**Requirement**: Repeat the listing in full, preserving every character.

**Provided material**:
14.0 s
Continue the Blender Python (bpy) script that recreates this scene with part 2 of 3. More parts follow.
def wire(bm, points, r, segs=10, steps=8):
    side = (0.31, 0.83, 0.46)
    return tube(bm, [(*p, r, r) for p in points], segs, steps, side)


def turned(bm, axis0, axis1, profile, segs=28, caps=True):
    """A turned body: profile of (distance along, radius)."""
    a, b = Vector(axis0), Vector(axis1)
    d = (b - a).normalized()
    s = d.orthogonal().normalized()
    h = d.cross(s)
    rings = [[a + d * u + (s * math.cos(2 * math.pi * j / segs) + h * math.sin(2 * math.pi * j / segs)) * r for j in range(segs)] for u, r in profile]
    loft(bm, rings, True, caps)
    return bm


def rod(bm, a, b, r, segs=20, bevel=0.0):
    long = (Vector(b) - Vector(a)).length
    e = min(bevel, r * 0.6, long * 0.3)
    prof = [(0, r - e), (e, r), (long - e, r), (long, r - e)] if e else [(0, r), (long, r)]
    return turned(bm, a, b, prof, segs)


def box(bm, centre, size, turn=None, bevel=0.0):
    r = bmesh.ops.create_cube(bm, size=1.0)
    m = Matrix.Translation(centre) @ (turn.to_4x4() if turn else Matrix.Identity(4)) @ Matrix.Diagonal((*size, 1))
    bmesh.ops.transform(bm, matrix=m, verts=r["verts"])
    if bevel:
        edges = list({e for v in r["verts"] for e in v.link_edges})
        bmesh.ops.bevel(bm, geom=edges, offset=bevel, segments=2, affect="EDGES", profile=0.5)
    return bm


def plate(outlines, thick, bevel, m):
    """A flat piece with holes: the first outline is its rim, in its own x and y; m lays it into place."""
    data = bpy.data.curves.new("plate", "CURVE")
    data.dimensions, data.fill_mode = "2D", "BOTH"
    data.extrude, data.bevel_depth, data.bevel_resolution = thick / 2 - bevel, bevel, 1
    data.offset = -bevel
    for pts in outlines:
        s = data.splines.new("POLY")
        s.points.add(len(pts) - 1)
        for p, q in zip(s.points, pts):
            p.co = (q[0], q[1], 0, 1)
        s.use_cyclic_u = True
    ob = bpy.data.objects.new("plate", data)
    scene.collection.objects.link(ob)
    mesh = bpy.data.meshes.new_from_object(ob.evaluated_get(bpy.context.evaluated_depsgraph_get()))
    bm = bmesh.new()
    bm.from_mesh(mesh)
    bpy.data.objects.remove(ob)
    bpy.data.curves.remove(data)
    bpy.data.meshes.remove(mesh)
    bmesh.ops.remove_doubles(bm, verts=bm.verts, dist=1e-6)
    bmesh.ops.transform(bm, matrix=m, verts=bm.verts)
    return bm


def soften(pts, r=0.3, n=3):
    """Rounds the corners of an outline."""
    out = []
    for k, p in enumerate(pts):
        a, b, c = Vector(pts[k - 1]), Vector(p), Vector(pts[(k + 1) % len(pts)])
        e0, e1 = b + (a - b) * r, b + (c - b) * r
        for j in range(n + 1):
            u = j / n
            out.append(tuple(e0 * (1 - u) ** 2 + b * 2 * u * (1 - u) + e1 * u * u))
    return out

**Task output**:
14.0 s
Continue the Blender Python (bpy) script that recreates this scene with part 2 of 3. More parts follow.
def wire(bm, points, r, segs=10, steps=8):
    side = (0.31, 0.83, 0.46)
    return tube(bm, [(*p, r, r) for p in points], segs, steps, side)


def turned(bm, axis0, axis1, profile, segs=28, caps=True):
    """A turned body: profile of (distance along, radius)."""
    a, b = Vector(axis0), Vector(axis1)
    d = (b - a).normalized()
    s = d.orthogonal().normalized()
    h = d.cross(s)
    rings = [[a + d * u + (s * math.cos(2 * math.pi * j / segs) + h * math.sin(2 * math.pi * j / segs)) * r for j in range(segs)] for u, r in profile]
    loft(bm, rings, True, caps)
    return bm


def rod(bm, a, b, r, segs=20, bevel=0.0):
    long = (Vector(b) - Vector(a)).length
    e = min(bevel, r * 0.6, long * 0.3)
    prof = [(0, r - e), (e, r), (long - e, r), (long, r - e)] if e else [(0, r), (long, r)]
    return turned(bm, a, b, prof, segs)


def box(bm, centre, size, turn=None, bevel=0.0):
    r = bmesh.ops.create_cube(bm, size=1.0)
    m = Matrix.Translation(centre) @ (turn.to_4x4() if turn else Matrix.Identity(4)) @ Matrix.Diagonal((*size, 1))
    bmesh.ops.transform(bm, matrix=m, verts=r["verts"])
    if bevel:
        edges = list({e for v in r["verts"] for e in v.link_edges})
        bmesh.ops.bevel(bm, geom=edges, offset=bevel, segments=2, affect="EDGES", profile=0.5)
    return bm


def plate(outlines, thick, bevel, m):
    """A flat piece with holes: the first outline is its rim, in its own x and y; m lays it into place."""
    data = bpy.data.curves.new("plate", "CURVE")
    data.dimensions, data.fill_mode = "2D", "BOTH"
    data.extrude, data.bevel_depth, data.bevel_resolution = thick / 2 - bevel, bevel, 1
    data.offset = -bevel
    for pts in outlines:
        s = data.splines.new("POLY")
        s.points.add(len(pts) - 1)
        for p, q in zip(s.points, pts):
            p.co = (q[0], q[1], 0, 1)
        s.use_cyclic_u = True
    ob = bpy.data.objects.new("plate", data)
    scene.collection.objects.link(ob)
    mesh = bpy.data.meshes.new_from_object(ob.evaluated_get(bpy.context.evaluated_depsgraph_get()))
    bm = bmesh.new()
    bm.from_mesh(mesh)
    bpy.data.objects.remove(ob)
    bpy.data.curves.remove(data)
    bpy.data.meshes.remove(mesh)
    bmesh.ops.remove_doubles(bm, verts=bm.verts, dist=1e-6)
    bmesh.ops.transform(bm, matrix=m, verts=bm.verts)
    return bm


def soften(pts, r=0.3, n=3):
    """Rounds the corners of an outline."""
    out = []
    for k, p in enumerate(pts):
        a, b, c = Vector(pts[k - 1]), Vector(p), Vector(pts[(k + 1) % len(pts)])
        e0, e1 = b + (a - b) * r, b + (c - b) * r
        for j in range(n + 1):
            u = j / n
            out.append(tuple(e0 * (1 - u) ** 2 + b * 2 * u * (1 - u) + e1 * u * u))
    return out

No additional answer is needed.